* WORK TO DO:
Each line of the material must be repeated precisely, with the pictures left out.

* MATERIAL TO PROCESS:

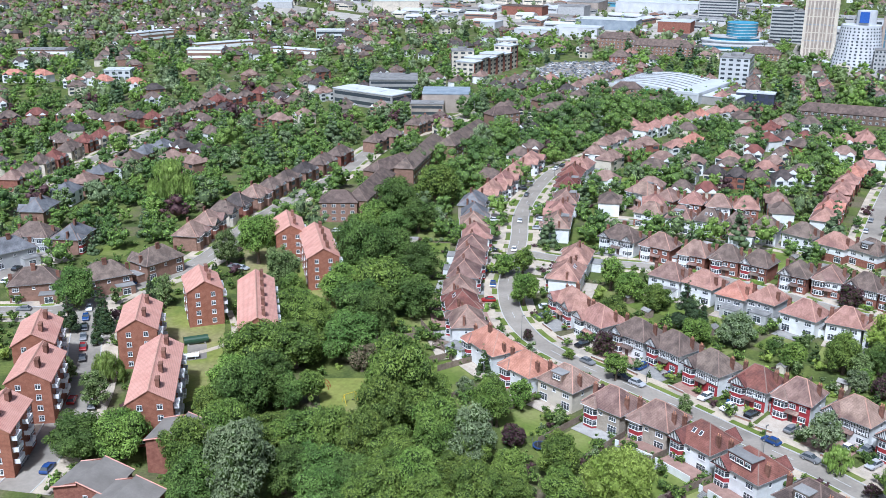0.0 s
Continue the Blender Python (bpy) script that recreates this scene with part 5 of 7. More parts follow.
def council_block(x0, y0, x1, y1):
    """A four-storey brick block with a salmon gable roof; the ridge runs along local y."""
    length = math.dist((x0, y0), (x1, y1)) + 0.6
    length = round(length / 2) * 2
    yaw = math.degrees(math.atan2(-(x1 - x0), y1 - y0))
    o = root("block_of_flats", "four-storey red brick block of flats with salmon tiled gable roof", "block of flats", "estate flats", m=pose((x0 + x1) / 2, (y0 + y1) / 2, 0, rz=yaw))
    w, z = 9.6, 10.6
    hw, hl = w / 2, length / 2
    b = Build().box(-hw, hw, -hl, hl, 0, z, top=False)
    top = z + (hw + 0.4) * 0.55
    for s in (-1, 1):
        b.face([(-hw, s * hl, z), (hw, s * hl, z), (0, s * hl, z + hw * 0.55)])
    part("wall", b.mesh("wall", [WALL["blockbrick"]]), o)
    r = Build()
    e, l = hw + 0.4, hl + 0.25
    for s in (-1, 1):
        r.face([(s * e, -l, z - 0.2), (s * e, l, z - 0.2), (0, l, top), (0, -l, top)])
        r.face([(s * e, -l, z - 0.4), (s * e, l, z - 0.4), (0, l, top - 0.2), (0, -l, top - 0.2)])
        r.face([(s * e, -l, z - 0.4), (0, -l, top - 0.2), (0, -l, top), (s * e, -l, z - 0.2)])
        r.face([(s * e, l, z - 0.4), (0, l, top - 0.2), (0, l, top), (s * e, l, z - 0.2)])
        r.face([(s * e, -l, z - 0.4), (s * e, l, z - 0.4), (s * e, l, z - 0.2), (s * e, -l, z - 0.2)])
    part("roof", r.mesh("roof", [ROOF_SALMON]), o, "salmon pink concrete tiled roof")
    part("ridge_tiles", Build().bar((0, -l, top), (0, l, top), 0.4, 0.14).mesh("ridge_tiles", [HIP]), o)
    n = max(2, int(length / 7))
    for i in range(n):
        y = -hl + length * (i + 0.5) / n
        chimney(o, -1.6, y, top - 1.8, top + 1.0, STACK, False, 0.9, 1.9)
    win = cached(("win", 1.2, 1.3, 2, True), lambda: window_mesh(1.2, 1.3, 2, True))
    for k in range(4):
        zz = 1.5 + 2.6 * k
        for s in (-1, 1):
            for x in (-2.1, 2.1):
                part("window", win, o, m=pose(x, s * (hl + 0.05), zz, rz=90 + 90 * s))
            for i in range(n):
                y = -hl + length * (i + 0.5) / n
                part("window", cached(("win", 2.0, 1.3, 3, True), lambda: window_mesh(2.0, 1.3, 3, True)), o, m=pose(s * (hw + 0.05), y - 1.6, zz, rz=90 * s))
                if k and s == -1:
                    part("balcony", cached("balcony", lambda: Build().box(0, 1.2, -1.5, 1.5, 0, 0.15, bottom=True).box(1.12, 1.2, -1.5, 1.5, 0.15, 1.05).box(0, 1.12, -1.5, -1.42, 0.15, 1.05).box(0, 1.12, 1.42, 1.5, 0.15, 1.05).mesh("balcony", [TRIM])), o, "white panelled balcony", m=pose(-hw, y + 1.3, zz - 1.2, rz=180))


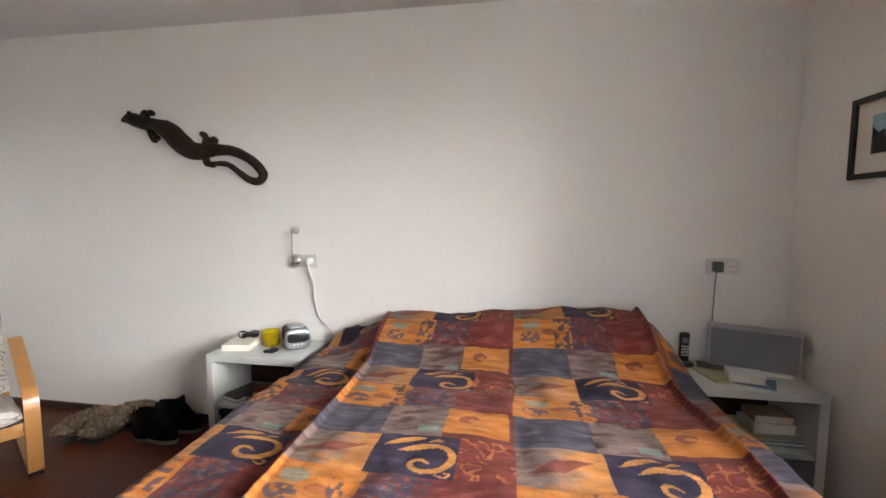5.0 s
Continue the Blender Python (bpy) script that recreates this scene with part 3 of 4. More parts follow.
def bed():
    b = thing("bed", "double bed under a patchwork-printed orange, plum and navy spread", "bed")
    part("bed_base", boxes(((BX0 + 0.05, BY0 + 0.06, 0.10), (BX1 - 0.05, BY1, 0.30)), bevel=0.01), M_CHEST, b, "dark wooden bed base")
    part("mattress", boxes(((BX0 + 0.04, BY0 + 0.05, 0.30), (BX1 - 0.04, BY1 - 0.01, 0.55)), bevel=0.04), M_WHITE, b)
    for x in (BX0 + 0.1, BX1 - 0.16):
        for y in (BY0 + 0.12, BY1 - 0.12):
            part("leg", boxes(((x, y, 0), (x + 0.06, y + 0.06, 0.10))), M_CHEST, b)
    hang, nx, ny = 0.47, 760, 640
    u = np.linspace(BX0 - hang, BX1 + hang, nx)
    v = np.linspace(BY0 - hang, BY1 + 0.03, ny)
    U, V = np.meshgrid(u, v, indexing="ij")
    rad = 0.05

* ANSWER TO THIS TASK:
0.0 s
Continue the Blender Python (bpy) script that recreates this scene with part 5 of 7. More parts follow.
def council_block(x0, y0, x1, y1):
    """A four-storey brick block with a salmon gable roof; the ridge runs along local y."""
    length = math.dist((x0, y0), (x1, y1)) + 0.6
    length = round(length / 2) * 2
    yaw = math.degrees(math.atan2(-(x1 - x0), y1 - y0))
    o = root("block_of_flats", "four-storey red brick block of flats with salmon tiled gable roof", "block of flats", "estate flats", m=pose((x0 + x1) / 2, (y0 + y1) / 2, 0, rz=yaw))
    w, z = 9.6, 10.6
    hw, hl = w / 2, length / 2
    b = Build().box(-hw, hw, -hl, hl, 0, z, top=False)
    top = z + (hw + 0.4) * 0.55
    for s in (-1, 1):
        b.face([(-hw, s * hl, z), (hw, s * hl, z), (0, s * hl, z + hw * 0.55)])
    part("wall", b.mesh("wall", [WALL["blockbrick"]]), o)
    r = Build()
    e, l = hw + 0.4, hl + 0.25
    for s in (-1, 1):
        r.face([(s * e, -l, z - 0.2), (s * e, l, z - 0.2), (0, l, top), (0, -l, top)])
        r.face([(s * e, -l, z - 0.4), (s * e, l, z - 0.4), (0, l, top - 0.2), (0, -l, top - 0.2)])
        r.face([(s * e, -l, z - 0.4), (0, -l, top - 0.2), (0, -l, top), (s * e, -l, z - 0.2)])
        r.face([(s * e, l, z - 0.4), (0, l, top - 0.2), (0, l, top), (s * e, l, z - 0.2)])
        r.face([(s * e, -l, z - 0.4), (s * e, l, z - 0.4), (s * e, l, z - 0.2), (s * e, -l, z - 0.2)])
    part("roof", r.mesh("roof", [ROOF_SALMON]), o, "salmon pink concrete tiled roof")
    part("ridge_tiles", Build().bar((0, -l, top), (0, l, top), 0.4, 0.14).mesh("ridge_tiles", [HIP]), o)
    n = max(2, int(length / 7))
    for i in range(n):
        y = -hl + length * (i + 0.5) / n
        chimney(o, -1.6, y, top - 1.8, top + 1.0, STACK, False, 0.9, 1.9)
    win = cached(("win", 1.2, 1.3, 2, True), lambda: window_mesh(1.2, 1.3, 2, True))
    for k in range(4):
        zz = 1.5 + 2.6 * k
        for s in (-1, 1):
            for x in (-2.1, 2.1):
                part("window", win, o, m=pose(x, s * (hl + 0.05), zz, rz=90 + 90 * s))
            for i in range(n):
                y = -hl + length * (i + 0.5) / n
                part("window", cached(("win", 2.0, 1.3, 3, True), lambda: window_mesh(2.0, 1.3, 3, True)), o, m=pose(s * (hw + 0.05), y - 1.6, zz, rz=90 * s))
                if k and s == -1:
                    part("balcony", cached("balcony", lambda: Build().box(0, 1.2, -1.5, 1.5, 0, 0.15, bottom=True).box(1.12, 1.2, -1.5, 1.5, 0.15, 1.05).box(0, 1.12, -1.5, -1.42, 0.15, 1.05).box(0, 1.12, 1.42, 1.5, 0.15, 1.05).mesh("balcony", [TRIM])), o, "white panelled balcony", m=pose(-hw, y + 1.3, zz - 1.2, rz=180))


5.0 s
Continue the Blender Python (bpy) script that recreates this scene with part 3 of 4. More parts follow.
def bed():
    b = thing("bed", "double bed under a patchwork-printed orange, plum and navy spread", "bed")
    part("bed_base", boxes(((BX0 + 0.05, BY0 + 0.06, 0.10), (BX1 - 0.05, BY1, 0.30)), bevel=0.01), M_CHEST, b, "dark wooden bed base")
    part("mattress", boxes(((BX0 + 0.04, BY0 + 0.05, 0.30), (BX1 - 0.04, BY1 - 0.01, 0.55)), bevel=0.04), M_WHITE, b)
    for x in (BX0 + 0.1, BX1 - 0.16):
        for y in (BY0 + 0.12, BY1 - 0.12):
            part("leg", boxes(((x, y, 0), (x + 0.06, y + 0.06, 0.10))), M_CHEST, b)
    hang, nx, ny = 0.47, 760, 640
    u = np.linspace(BX0 - hang, BX1 + hang, nx)
    v = np.linspace(BY0 - hang, BY1 + 0.03, ny)
    U, V = np.meshgrid(u, v, indexing="ij")
    rad = 0.05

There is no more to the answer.